▶ Your instructions
Print the entries below word for word; the pictures stay out of your copy.

⁂

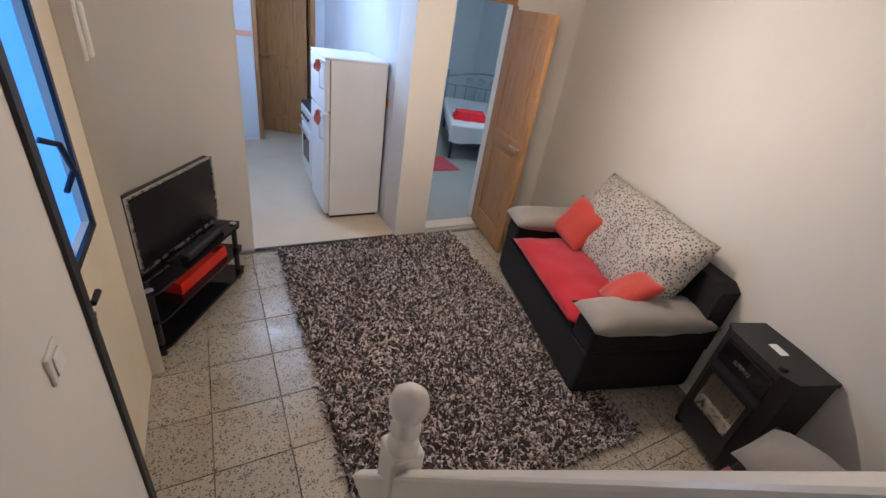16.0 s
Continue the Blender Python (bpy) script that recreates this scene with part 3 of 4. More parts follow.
def bed():
    o = empty("double_bed", pose(0, 0, 0), "double bed with cream jacquard spread and padded headboard", "bed")
    part("base", B(BX0 + 0.05, BY0 + 0.02, 0.08, BX1 - 0.05, BY1 - 0.05, 0.40, bevel=0.02, seg=2), M_HEADBOARD, o)
    for x in (BX0 + 0.12, BX1 - 0.12):
        for y in (BY0 + 0.15, BY1 - 0.15):
            part("leg", lathe([(0.025, 0), (0.03, 0.08)], 12, at=(x, y, 0)), M_BLACK, o)
    part("mattress", B(BX0 + 0.02, BY0 + 0.01, 0.40, BX1 - 0.02, BY1 - 0.02, BZ - 0.012, bevel=0.05, seg=3), M_PILLOW, o)
    # spread: a sheet over the top with sides falling in folds
    bm = bmesh.new()
    nx, ny = 60, 76
    drop = 0.46
    ex, ey = (BX1 - BX0) + 2 * drop, (BY1 - BY0) + drop
    vs = {}
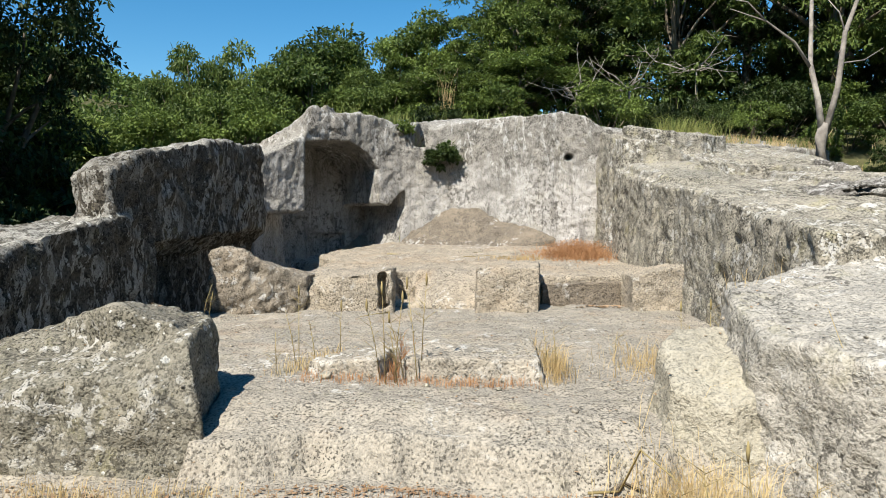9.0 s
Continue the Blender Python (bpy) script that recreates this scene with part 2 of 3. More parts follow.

⁂

▶ Solved exercise
16.0 s
Continue the Blender Python (bpy) script that recreates this scene with part 3 of 4. More parts follow.
def bed():
    o = empty("double_bed", pose(0, 0, 0), "double bed with cream jacquard spread and padded headboard", "bed")
    part("base", B(BX0 + 0.05, BY0 + 0.02, 0.08, BX1 - 0.05, BY1 - 0.05, 0.40, bevel=0.02, seg=2), M_HEADBOARD, o)
    for x in (BX0 + 0.12, BX1 - 0.12):
        for y in (BY0 + 0.15, BY1 - 0.15):
            part("leg", lathe([(0.025, 0), (0.03, 0.08)], 12, at=(x, y, 0)), M_BLACK, o)
    part("mattress", B(BX0 + 0.02, BY0 + 0.01, 0.40, BX1 - 0.02, BY1 - 0.02, BZ - 0.012, bevel=0.05, seg=3), M_PILLOW, o)
    # spread: a sheet over the top with sides falling in folds
    bm = bmesh.new()
    nx, ny = 60, 76
    drop = 0.46
    ex, ey = (BX1 - BX0) + 2 * drop, (BY1 - BY0) + drop
    vs = {}
9.0 s
Continue the Blender Python (bpy) script that recreates this scene with part 2 of 3. More parts follow.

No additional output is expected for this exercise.